The Christmas 1918 issue of Les Modes seems like an appropriate point at which to end this four-year investigation of French fashion during World War I. This issue was one of the first produced since the Armistice, and included several articles reflecting on the changes brought by war – both to fashion and to women’s lives. These are all the more interesting for appearing in a magazine that was generally conservative in its tastes (as evidenced by its reluctance to recognize the designs of Paul Poiret). The feature on ‘La Mode et les modes’ starts with a lengthy account of the ways in which elite Frenchwomen’s capabilities have been proved by their war work, and a vehement rebuttal of the view of them as ‘dolls’.
as if they were only waiting for victory in order to return to their frippery and fashions, tea parties and chats; as if the frightful things they had seen had left no trace, and as if they had no thought than to decorate themselves mindlessly, without worrying about the suffering and the wounds that even peace could not heal; they have all been transformed into conventional figures of doll-women, dressmakers’ dummy-women. There was never a falser picture painted, and the worst thing is that most of these falsehoods come from female pens, giving them a personal viewpoint that enhances their apparent authenticity! But this is not the case; all this is nothing but stereotyping and a literary construct. Of course, our admirable Frenchwomen would like to return to their previous elegance, they would like to re-affirm their rule over the realms of taste where no-one will ever dare to challenge them; but this will not be to the detriment of their serious and solemn obligations that continue to fill their lives. This contact with four frightful years will leave a veil of melancholy in the depths of their eyes, and even if they are among the privileged few who have not received an incurable wound from this war, their heart will share in the mourning of others, and in the midst of their renewed social life they will keep a space for reflection and for persisting in their post-war charitable duties. The doll-woman and the dummy-woman will have disappeared – but you will not find any criticism of that change here.
It is likely that the author is responding to arguments against female suffrage in France – which was not achieved until 1944, partly because of concerns that women lacked the ability to make independent political decisions.
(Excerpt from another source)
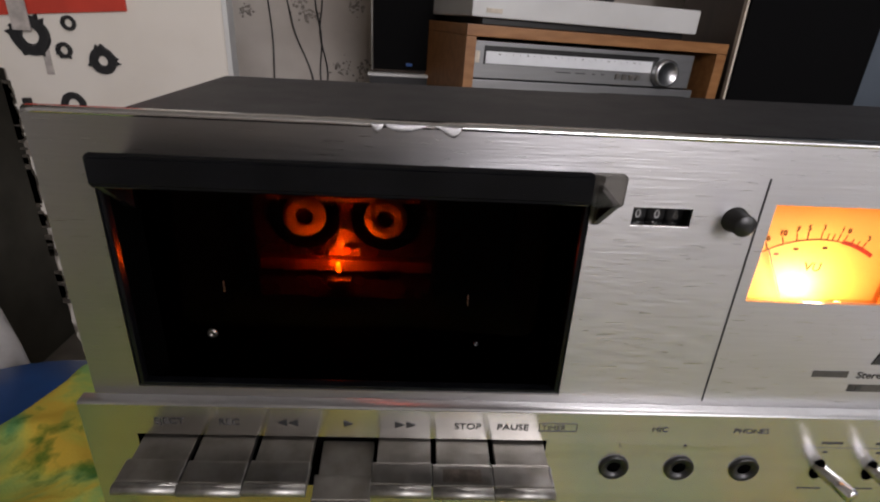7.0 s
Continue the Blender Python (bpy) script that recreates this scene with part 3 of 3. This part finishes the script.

The clothing styles that suited this new view of women – simply cut tailoring, and chemise dresses that could be dressed up with floating over tunics – were contrasted with the ‘byzantine complexity and hunt for luxurious originality’ of the pre-war era. The new spirit in fashion is demonstrated by an image of five day and evening outfits from Martial et Armand which are all short and loosely cut. These features are emphasized by the poses of the models, perched on a table to show off their ankles or slouched to demonstrate the absence of restrictive corsetry.
The new and the old approaches both to design and to women’s levels of activity are highlighted by two contrasting images of furs in this issue. The article is illustrated with a fur wrap by Revillon – an established firm which had been a major exhibitor at pre-war international exhibitions – which muffles the top of the body while leaving arms and legs exposed. In the picture it is styled with an evening gown that wraps tightly round the wearer’s legs and extends into a long train, a form that looks back to impractical pre-war fashions. In contrast, a full page advertisement by Burberry shows belted trench coats and hats available in a range of materials, from waterproof serge to Canadian otter fur.
The most surprising reflections in this issue, however, are found not in the fashion review but in a lengthy article on ‘Noel de victoire’ signed by ‘Nite’. The author reflects back on her childhood in the aftermath of the Franco-Prussian war, when the provinces of Alsace and Lorraine had been lost to Prussia. She describes the politicization of Christmas gifts, with boys receiving toy soldiers, guns, and uniforms – and girls, dolls dressed in Alsatian costume with a distinctive black bow head-dress. These were explained as representations of women ‘stolen’ by Prussians, presenting the transfer of sovereignty in terms of kidnapping. The solution to this outrage was presented as the responsibility of the children of the 1870s:
In the future, when were stronger and when all the little boys of France had grown up, they would put on smart uniforms, like the soldiers we had seen; they would have rifles, real ones; the drums would be beaten; the bugles would sound; and they would go and take the women of Alsace and Lorraine women back from the Prussians. The women would be so happy, they would clap their hands and hug their deliverers….
What a dream for children’s imaginations!…
The wicked Prussians! The beautiful Alsatian women holding out their arms to us, like our dolls which are never more attractive than when they hold out their arms! What child could have resisted such a touching appeal? And we feel so strong, when we are little, looking ahead to when we are grown up!
We were going to have to fight … so be it! Go to war! We would do it! And we would be victorious! We didn’t doubt it, we swore to do it to the Alsatian dolls which we hugged while waiting to hug the real Alsatian women.
This article ends with exultation that the childhood dream of re-unification has finally come to pass after forty years. For a modern reader, however, it leaves a bitter taste. If the defeat of 1871 had entered so deeply into French culture as to shape even children’s games, how would the defeat of 1918 affect German families? Would it give rise to a generation brought up to seek revenge on the victors, as French children had been? As future developments were to show, this is a factor that should have been considered more carefully in the provisions of the Treaty of Versailles.